» MATERIAL
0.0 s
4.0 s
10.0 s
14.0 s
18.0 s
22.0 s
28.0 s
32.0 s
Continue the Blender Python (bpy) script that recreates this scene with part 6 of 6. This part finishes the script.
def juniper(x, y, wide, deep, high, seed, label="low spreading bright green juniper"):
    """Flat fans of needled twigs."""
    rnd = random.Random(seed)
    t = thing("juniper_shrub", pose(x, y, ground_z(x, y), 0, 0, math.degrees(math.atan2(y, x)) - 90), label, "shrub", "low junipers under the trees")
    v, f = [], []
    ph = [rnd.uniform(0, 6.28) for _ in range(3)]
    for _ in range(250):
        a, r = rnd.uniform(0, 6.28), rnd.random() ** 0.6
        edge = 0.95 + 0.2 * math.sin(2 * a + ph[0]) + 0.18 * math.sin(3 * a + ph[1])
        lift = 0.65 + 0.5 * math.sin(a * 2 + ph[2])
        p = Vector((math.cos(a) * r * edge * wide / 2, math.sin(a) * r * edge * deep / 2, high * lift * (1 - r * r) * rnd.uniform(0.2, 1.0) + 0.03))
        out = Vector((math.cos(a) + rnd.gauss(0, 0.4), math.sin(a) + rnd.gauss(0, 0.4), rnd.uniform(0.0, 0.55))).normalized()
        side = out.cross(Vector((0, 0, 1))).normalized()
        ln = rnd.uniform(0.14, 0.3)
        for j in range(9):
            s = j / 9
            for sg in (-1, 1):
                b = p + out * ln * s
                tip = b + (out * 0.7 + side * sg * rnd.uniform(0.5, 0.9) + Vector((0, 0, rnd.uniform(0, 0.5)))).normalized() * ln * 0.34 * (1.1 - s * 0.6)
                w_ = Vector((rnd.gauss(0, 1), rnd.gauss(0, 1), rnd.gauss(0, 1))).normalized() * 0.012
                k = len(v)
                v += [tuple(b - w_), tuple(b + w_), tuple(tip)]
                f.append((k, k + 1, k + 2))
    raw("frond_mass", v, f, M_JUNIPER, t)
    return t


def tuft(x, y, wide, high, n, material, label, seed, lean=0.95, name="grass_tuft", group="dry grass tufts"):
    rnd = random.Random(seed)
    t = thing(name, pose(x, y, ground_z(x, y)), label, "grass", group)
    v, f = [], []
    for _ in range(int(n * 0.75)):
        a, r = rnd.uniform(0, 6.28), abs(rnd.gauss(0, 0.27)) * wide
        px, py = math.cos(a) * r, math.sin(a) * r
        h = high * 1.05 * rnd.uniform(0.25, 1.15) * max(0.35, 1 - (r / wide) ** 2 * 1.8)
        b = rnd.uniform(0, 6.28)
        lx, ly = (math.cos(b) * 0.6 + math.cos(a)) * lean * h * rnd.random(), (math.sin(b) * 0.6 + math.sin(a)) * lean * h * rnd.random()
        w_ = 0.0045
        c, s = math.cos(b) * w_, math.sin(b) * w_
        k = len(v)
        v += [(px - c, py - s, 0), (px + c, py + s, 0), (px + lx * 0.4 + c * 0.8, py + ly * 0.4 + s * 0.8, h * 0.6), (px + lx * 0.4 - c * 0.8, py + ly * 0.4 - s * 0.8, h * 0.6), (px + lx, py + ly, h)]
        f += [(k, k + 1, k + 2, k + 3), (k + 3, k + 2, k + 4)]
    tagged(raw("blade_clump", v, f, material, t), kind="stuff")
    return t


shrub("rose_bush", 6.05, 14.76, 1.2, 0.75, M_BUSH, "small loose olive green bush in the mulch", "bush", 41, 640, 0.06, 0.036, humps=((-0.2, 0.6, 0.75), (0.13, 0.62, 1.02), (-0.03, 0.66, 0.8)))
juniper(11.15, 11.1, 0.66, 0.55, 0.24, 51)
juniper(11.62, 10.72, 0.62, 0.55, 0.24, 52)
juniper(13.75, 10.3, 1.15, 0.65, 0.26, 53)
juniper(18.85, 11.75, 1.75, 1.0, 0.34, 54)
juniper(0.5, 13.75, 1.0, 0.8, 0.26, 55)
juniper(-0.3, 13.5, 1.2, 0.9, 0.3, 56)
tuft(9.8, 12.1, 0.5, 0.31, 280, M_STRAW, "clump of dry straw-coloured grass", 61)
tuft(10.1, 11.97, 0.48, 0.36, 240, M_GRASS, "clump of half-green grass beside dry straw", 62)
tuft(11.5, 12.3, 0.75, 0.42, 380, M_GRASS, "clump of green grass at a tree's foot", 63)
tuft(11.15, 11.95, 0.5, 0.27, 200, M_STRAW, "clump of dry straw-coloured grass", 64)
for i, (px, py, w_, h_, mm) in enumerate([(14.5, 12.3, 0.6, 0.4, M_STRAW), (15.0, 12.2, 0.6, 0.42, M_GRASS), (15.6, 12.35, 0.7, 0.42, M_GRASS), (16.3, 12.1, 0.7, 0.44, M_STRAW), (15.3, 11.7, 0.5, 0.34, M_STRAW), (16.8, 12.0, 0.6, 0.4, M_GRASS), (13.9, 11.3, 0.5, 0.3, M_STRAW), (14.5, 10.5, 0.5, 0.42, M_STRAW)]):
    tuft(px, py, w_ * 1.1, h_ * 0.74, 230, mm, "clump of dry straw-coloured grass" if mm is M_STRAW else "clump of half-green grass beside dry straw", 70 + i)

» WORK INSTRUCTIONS
Copy out the full listing exactly.

» TASK SOLUTION
0.0 s
4.0 s
10.0 s
14.0 s
18.0 s
22.0 s
28.0 s
32.0 s
Continue the Blender Python (bpy) script that recreates this scene with part 6 of 6. This part finishes the script.
def juniper(x, y, wide, deep, high, seed, label="low spreading bright green juniper"):
    """Flat fans of needled twigs."""
    rnd = random.Random(seed)
    t = thing("juniper_shrub", pose(x, y, ground_z(x, y), 0, 0, math.degrees(math.atan2(y, x)) - 90), label, "shrub", "low junipers under the trees")
    v, f = [], []
    ph = [rnd.uniform(0, 6.28) for _ in range(3)]
    for _ in range(250):
        a, r = rnd.uniform(0, 6.28), rnd.random() ** 0.6
        edge = 0.95 + 0.2 * math.sin(2 * a + ph[0]) + 0.18 * math.sin(3 * a + ph[1])
        lift = 0.65 + 0.5 * math.sin(a * 2 + ph[2])
        p = Vector((math.cos(a) * r * edge * wide / 2, math.sin(a) * r * edge * deep / 2, high * lift * (1 - r * r) * rnd.uniform(0.2, 1.0) + 0.03))
        out = Vector((math.cos(a) + rnd.gauss(0, 0.4), math.sin(a) + rnd.gauss(0, 0.4), rnd.uniform(0.0, 0.55))).normalized()
        side = out.cross(Vector((0, 0, 1))).normalized()
        ln = rnd.uniform(0.14, 0.3)
        for j in range(9):
            s = j / 9
            for sg in (-1, 1):
                b = p + out * ln * s
                tip = b + (out * 0.7 + side * sg * rnd.uniform(0.5, 0.9) + Vector((0, 0, rnd.uniform(0, 0.5)))).normalized() * ln * 0.34 * (1.1 - s * 0.6)
                w_ = Vector((rnd.gauss(0, 1), rnd.gauss(0, 1), rnd.gauss(0, 1))).normalized() * 0.012
                k = len(v)
                v += [tuple(b - w_), tuple(b + w_), tuple(tip)]
                f.append((k, k + 1, k + 2))
    raw("frond_mass", v, f, M_JUNIPER, t)
    return t


def tuft(x, y, wide, high, n, material, label, seed, lean=0.95, name="grass_tuft", group="dry grass tufts"):
    rnd = random.Random(seed)
    t = thing(name, pose(x, y, ground_z(x, y)), label, "grass", group)
    v, f = [], []
    for _ in range(int(n * 0.75)):
        a, r = rnd.uniform(0, 6.28), abs(rnd.gauss(0, 0.27)) * wide
        px, py = math.cos(a) * r, math.sin(a) * r
        h = high * 1.05 * rnd.uniform(0.25, 1.15) * max(0.35, 1 - (r / wide) ** 2 * 1.8)
        b = rnd.uniform(0, 6.28)
        lx, ly = (math.cos(b) * 0.6 + math.cos(a)) * lean * h * rnd.random(), (math.sin(b) * 0.6 + math.sin(a)) * lean * h * rnd.random()
        w_ = 0.0045
        c, s = math.cos(b) * w_, math.sin(b) * w_
        k = len(v)
        v += [(px - c, py - s, 0), (px + c, py + s, 0), (px + lx * 0.4 + c * 0.8, py + ly * 0.4 + s * 0.8, h * 0.6), (px + lx * 0.4 - c * 0.8, py + ly * 0.4 - s * 0.8, h * 0.6), (px + lx, py + ly, h)]
        f += [(k, k + 1, k + 2, k + 3), (k + 3, k + 2, k + 4)]
    tagged(raw("blade_clump", v, f, material, t), kind="stuff")
    return t


shrub("rose_bush", 6.05, 14.76, 1.2, 0.75, M_BUSH, "small loose olive green bush in the mulch", "bush", 41, 640, 0.06, 0.036, humps=((-0.2, 0.6, 0.75), (0.13, 0.62, 1.02), (-0.03, 0.66, 0.8)))
juniper(11.15, 11.1, 0.66, 0.55, 0.24, 51)
juniper(11.62, 10.72, 0.62, 0.55, 0.24, 52)
juniper(13.75, 10.3, 1.15, 0.65, 0.26, 53)
juniper(18.85, 11.75, 1.75, 1.0, 0.34, 54)
juniper(0.5, 13.75, 1.0, 0.8, 0.26, 55)
juniper(-0.3, 13.5, 1.2, 0.9, 0.3, 56)
tuft(9.8, 12.1, 0.5, 0.31, 280, M_STRAW, "clump of dry straw-coloured grass", 61)
tuft(10.1, 11.97, 0.48, 0.36, 240, M_GRASS, "clump of half-green grass beside dry straw", 62)
tuft(11.5, 12.3, 0.75, 0.42, 380, M_GRASS, "clump of green grass at a tree's foot", 63)
tuft(11.15, 11.95, 0.5, 0.27, 200, M_STRAW, "clump of dry straw-coloured grass", 64)
for i, (px, py, w_, h_, mm) in enumerate([(14.5, 12.3, 0.6, 0.4, M_STRAW), (15.0, 12.2, 0.6, 0.42, M_GRASS), (15.6, 12.35, 0.7, 0.42, M_GRASS), (16.3, 12.1, 0.7, 0.44, M_STRAW), (15.3, 11.7, 0.5, 0.34, M_STRAW), (16.8, 12.0, 0.6, 0.4, M_GRASS), (13.9, 11.3, 0.5, 0.3, M_STRAW), (14.5, 10.5, 0.5, 0.42, M_STRAW)]):
    tuft(px, py, w_ * 1.1, h_ * 0.74, 230, mm, "clump of dry straw-coloured grass" if mm is M_STRAW else "clump of half-green grass beside dry straw", 70 + i)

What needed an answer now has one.